__Exercise requirements__
Below are records; reproduce exactly the lines from the one that has "finishes the script." through the one that has "return pose(float(x0 +", ends included, and nothing more.

══ Records supplied

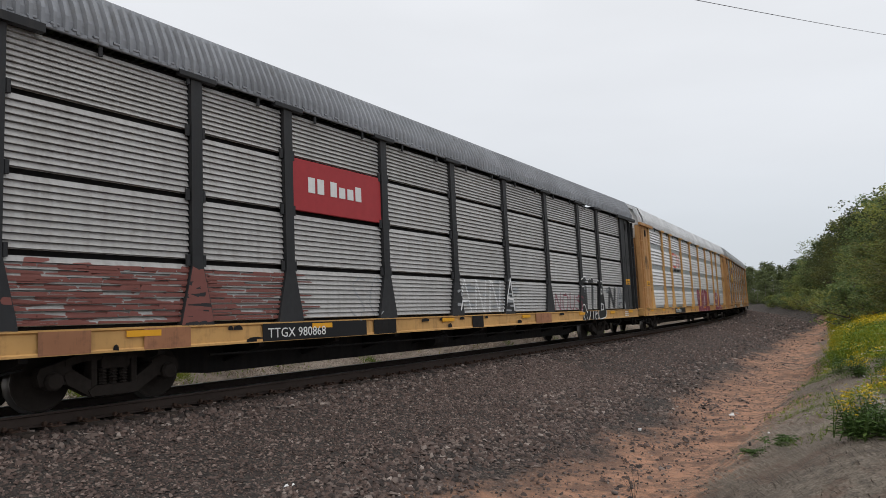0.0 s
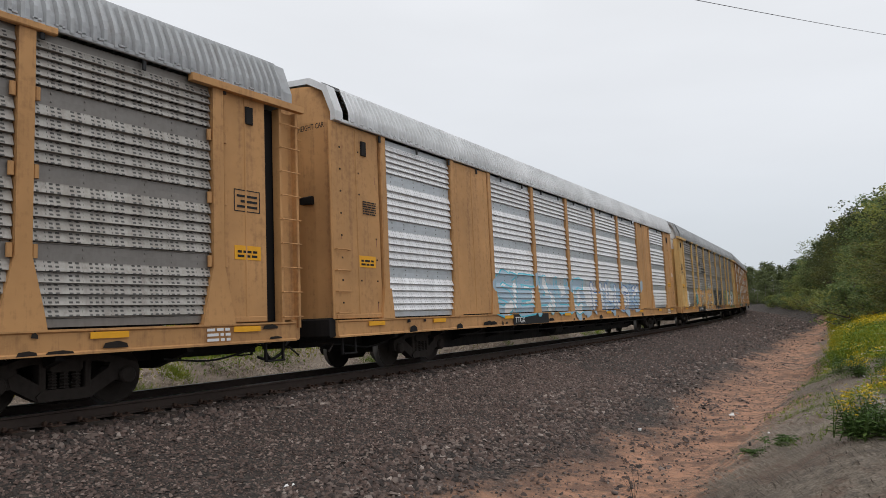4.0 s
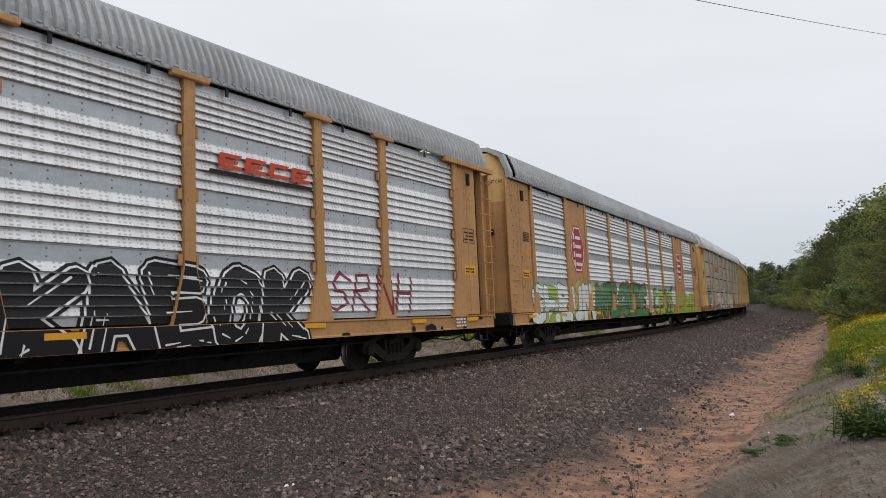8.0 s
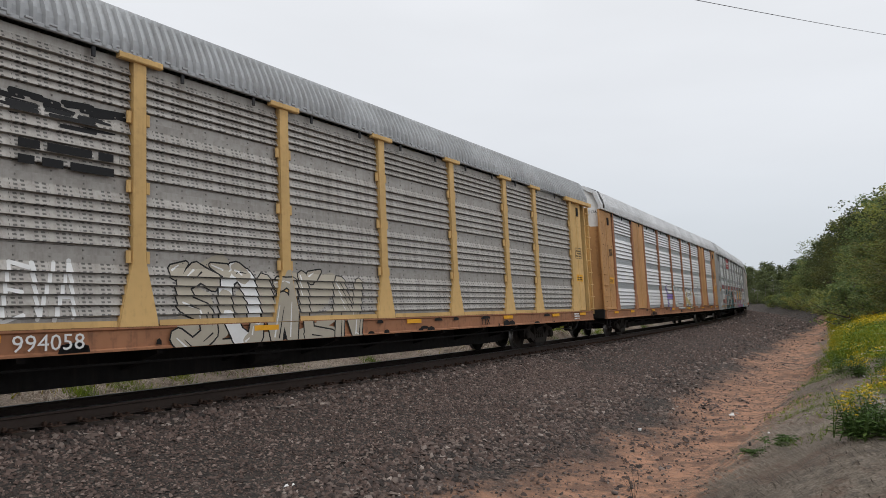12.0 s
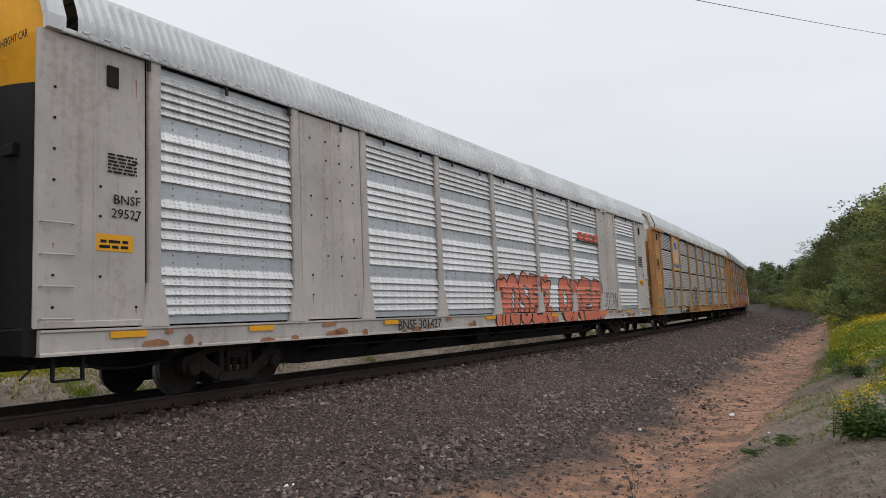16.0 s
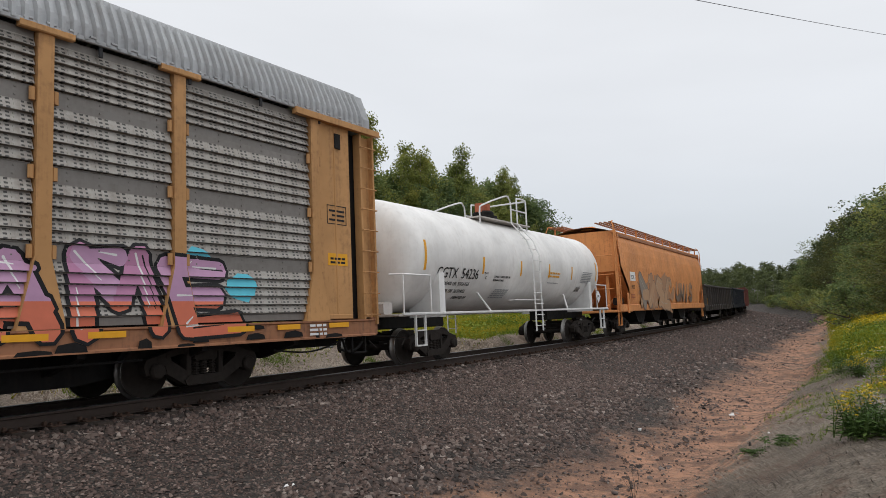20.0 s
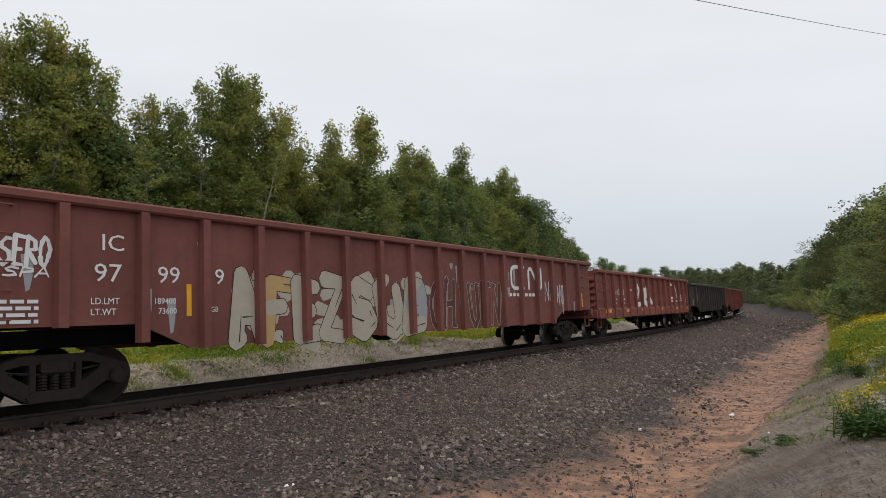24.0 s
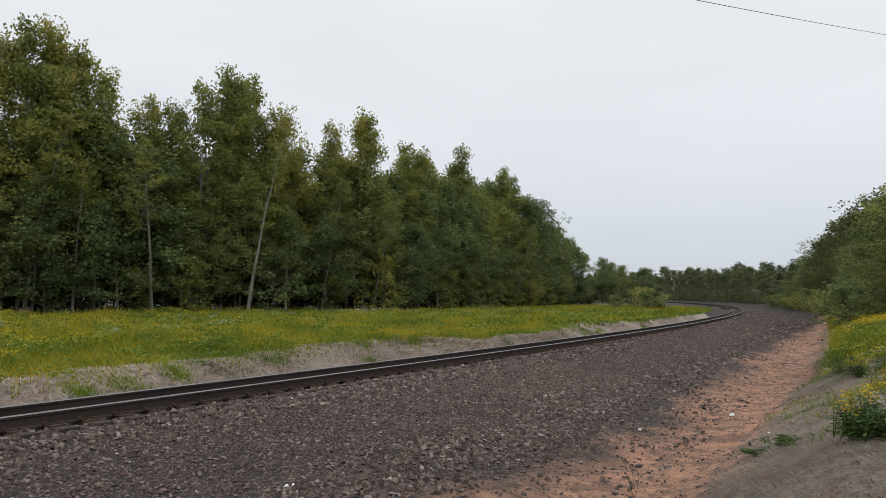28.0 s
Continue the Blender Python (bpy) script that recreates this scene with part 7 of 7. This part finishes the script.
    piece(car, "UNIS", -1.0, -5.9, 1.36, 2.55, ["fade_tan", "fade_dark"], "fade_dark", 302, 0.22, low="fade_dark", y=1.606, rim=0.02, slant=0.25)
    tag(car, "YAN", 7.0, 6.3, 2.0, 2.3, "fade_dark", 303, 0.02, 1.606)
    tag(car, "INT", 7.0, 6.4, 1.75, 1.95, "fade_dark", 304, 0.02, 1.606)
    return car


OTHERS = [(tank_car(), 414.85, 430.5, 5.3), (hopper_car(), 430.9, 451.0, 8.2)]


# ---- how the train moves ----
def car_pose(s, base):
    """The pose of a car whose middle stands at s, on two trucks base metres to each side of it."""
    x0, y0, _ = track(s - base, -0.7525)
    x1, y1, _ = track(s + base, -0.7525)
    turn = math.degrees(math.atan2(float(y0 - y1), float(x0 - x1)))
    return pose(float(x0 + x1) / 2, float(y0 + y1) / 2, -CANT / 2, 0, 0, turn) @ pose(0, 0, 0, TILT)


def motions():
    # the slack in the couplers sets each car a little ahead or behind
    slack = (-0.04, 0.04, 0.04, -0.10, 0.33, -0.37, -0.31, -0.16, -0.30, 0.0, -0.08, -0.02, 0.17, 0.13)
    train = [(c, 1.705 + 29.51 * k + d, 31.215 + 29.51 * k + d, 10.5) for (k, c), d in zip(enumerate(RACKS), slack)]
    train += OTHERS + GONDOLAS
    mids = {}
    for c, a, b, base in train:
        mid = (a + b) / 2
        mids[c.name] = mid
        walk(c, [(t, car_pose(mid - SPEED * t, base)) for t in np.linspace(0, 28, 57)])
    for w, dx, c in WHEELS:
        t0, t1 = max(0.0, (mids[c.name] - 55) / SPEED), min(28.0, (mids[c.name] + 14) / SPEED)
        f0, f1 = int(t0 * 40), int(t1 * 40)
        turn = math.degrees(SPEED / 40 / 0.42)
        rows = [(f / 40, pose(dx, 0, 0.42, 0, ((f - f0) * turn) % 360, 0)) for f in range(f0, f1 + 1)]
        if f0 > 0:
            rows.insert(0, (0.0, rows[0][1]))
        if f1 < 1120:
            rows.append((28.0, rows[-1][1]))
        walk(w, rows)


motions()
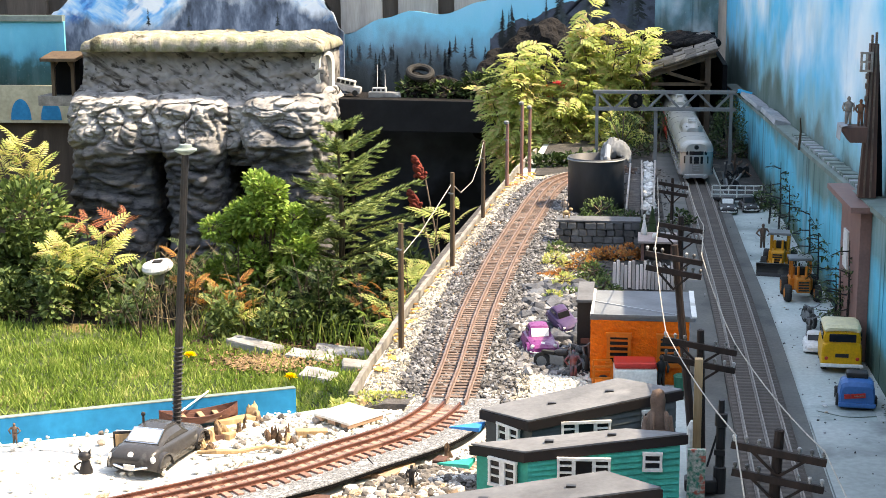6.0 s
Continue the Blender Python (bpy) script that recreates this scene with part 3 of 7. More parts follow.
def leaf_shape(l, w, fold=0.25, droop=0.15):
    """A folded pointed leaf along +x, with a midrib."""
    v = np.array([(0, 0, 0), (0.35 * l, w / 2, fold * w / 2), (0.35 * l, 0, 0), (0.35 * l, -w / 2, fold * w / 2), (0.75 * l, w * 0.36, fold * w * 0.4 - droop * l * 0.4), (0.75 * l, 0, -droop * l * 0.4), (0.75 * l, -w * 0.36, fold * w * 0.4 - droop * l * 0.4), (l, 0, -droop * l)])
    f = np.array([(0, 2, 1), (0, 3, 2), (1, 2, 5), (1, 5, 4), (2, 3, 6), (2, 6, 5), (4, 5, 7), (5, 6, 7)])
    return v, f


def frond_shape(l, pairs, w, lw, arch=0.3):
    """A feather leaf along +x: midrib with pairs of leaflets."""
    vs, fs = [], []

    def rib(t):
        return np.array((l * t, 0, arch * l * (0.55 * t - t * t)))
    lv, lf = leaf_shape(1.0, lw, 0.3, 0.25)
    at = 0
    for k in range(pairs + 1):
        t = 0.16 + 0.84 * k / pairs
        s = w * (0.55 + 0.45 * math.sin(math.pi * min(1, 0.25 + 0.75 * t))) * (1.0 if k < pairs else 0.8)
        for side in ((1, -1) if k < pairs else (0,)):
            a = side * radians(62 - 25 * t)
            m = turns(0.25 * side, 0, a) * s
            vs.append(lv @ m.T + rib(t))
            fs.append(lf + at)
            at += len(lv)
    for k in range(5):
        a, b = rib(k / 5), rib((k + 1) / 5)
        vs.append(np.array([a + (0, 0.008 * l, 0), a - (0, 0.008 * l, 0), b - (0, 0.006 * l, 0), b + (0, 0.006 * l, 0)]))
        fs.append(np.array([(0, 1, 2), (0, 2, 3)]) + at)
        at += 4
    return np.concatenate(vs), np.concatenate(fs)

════

__Final answer__
Continue the Blender Python (bpy) script that recreates this scene with part 7 of 7. This part finishes the script.
    piece(car, "UNIS", -1.0, -5.9, 1.36, 2.55, ["fade_tan", "fade_dark"], "fade_dark", 302, 0.22, low="fade_dark", y=1.606, rim=0.02, slant=0.25)
    tag(car, "YAN", 7.0, 6.3, 2.0, 2.3, "fade_dark", 303, 0.02, 1.606)
    tag(car, "INT", 7.0, 6.4, 1.75, 1.95, "fade_dark", 304, 0.02, 1.606)
    return car


OTHERS = [(tank_car(), 414.85, 430.5, 5.3), (hopper_car(), 430.9, 451.0, 8.2)]


# ---- how the train moves ----
def car_pose(s, base):
    """The pose of a car whose middle stands at s, on two trucks base metres to each side of it."""
    x0, y0, _ = track(s - base, -0.7525)
    x1, y1, _ = track(s + base, -0.7525)
    turn = math.degrees(math.atan2(float(y0 - y1), float(x0 - x1)))
    return pose(float(x0 + x1) / 2, float(y0 + y1) / 2, -CANT / 2, 0, 0, turn) @ pose(0, 0, 0, TILT)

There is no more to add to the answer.